就任当時の初心を最後まで大統領は守れるか
韓国紙セゲイルボ
「私はきれいで透明で有能な政府を必ず作って、国民の皆様の信頼を得ます」
「大統領から信頼を受ける政治を率先垂範してこそ真の政治発展が可能です」
前者は朴槿恵(パククネ)前大統領の就任の辞で、後者は文在寅(ムンジェイン)大統領のものだ。2人共、国民の信頼を強調しているが、すでに片方は転覆した状態だ。何が彼女を失敗した大統領にしたのか。就任当時の初心を失ったせいだ。
文大統領は朴槿恵の前轍を踏んではならない。選挙で40%台の支持を受けたが「100%大統領」の道を歩かなければならない。「国民皆の大統領になる」という就任の辞は必ず守られなければならない。それには包容が必須だ。自身に票を入れなかった国民と政治勢力を抱きしめるリーダーシップを見せるべきだ。
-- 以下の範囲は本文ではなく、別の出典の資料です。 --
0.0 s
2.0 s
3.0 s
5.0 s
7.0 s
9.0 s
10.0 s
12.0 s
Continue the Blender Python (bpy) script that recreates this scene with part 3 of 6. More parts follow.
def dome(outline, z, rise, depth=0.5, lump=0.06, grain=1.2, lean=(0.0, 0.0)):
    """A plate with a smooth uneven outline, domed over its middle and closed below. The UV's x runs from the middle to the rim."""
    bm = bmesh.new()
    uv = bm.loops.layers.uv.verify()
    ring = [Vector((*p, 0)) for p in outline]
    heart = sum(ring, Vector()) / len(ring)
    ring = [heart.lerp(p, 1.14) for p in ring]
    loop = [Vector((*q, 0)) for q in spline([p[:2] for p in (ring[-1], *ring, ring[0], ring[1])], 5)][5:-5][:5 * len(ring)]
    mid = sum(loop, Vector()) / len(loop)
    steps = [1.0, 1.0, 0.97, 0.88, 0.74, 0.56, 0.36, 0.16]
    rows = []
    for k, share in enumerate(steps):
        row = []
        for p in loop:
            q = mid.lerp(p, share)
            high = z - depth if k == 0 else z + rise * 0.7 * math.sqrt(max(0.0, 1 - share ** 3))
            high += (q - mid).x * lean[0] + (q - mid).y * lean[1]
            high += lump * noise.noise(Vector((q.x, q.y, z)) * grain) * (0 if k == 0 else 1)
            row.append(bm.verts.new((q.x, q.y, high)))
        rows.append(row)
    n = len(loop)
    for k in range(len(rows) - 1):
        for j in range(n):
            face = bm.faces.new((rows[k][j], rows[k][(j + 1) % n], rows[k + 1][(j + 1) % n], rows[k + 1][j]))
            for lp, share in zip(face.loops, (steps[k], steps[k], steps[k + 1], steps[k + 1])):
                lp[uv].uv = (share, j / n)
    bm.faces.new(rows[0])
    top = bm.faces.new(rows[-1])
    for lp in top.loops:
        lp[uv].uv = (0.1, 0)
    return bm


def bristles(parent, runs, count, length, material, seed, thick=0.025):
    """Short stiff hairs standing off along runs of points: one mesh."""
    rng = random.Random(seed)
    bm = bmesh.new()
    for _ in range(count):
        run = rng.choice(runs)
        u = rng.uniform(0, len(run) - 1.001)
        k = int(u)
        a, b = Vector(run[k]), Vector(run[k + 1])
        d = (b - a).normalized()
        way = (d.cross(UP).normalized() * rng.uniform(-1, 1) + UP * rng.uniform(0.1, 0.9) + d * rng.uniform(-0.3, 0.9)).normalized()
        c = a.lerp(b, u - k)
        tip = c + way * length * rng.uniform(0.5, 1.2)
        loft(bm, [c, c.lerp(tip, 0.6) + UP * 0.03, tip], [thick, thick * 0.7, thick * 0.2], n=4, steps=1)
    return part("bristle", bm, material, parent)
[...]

文大統領は国民大統合を何度も強調したが、疑いの眼差(まなざ)しを送る人が相変らず少なくない。積み重なった悪弊の清算を叫ぶ彼の声を憶えているからだ。旧態を根絶することは当然必要だが、それは法と手続きにより司法的に断罪すれば良い。過去より国の未来がより重要だ。文大統領は裂けた国論を統合して、新しい大韓民国を建設する歴史的課題にこそ深く悩むべきなのだ。
文大統領は、「退任後は故郷へ帰って平凡な市民になる」と語った。われわれはまだ一度もそのような大統領を持つことができていない。歴史に誇らしい大統領として残るかどうかは就任時の初心を最後まで守れるかどうかにかかっている。
(裵然國(ペヨングク)論説室長、5月12日付)
※記事は本紙の編集方針とは別であり、韓国の論調として紹介するものです。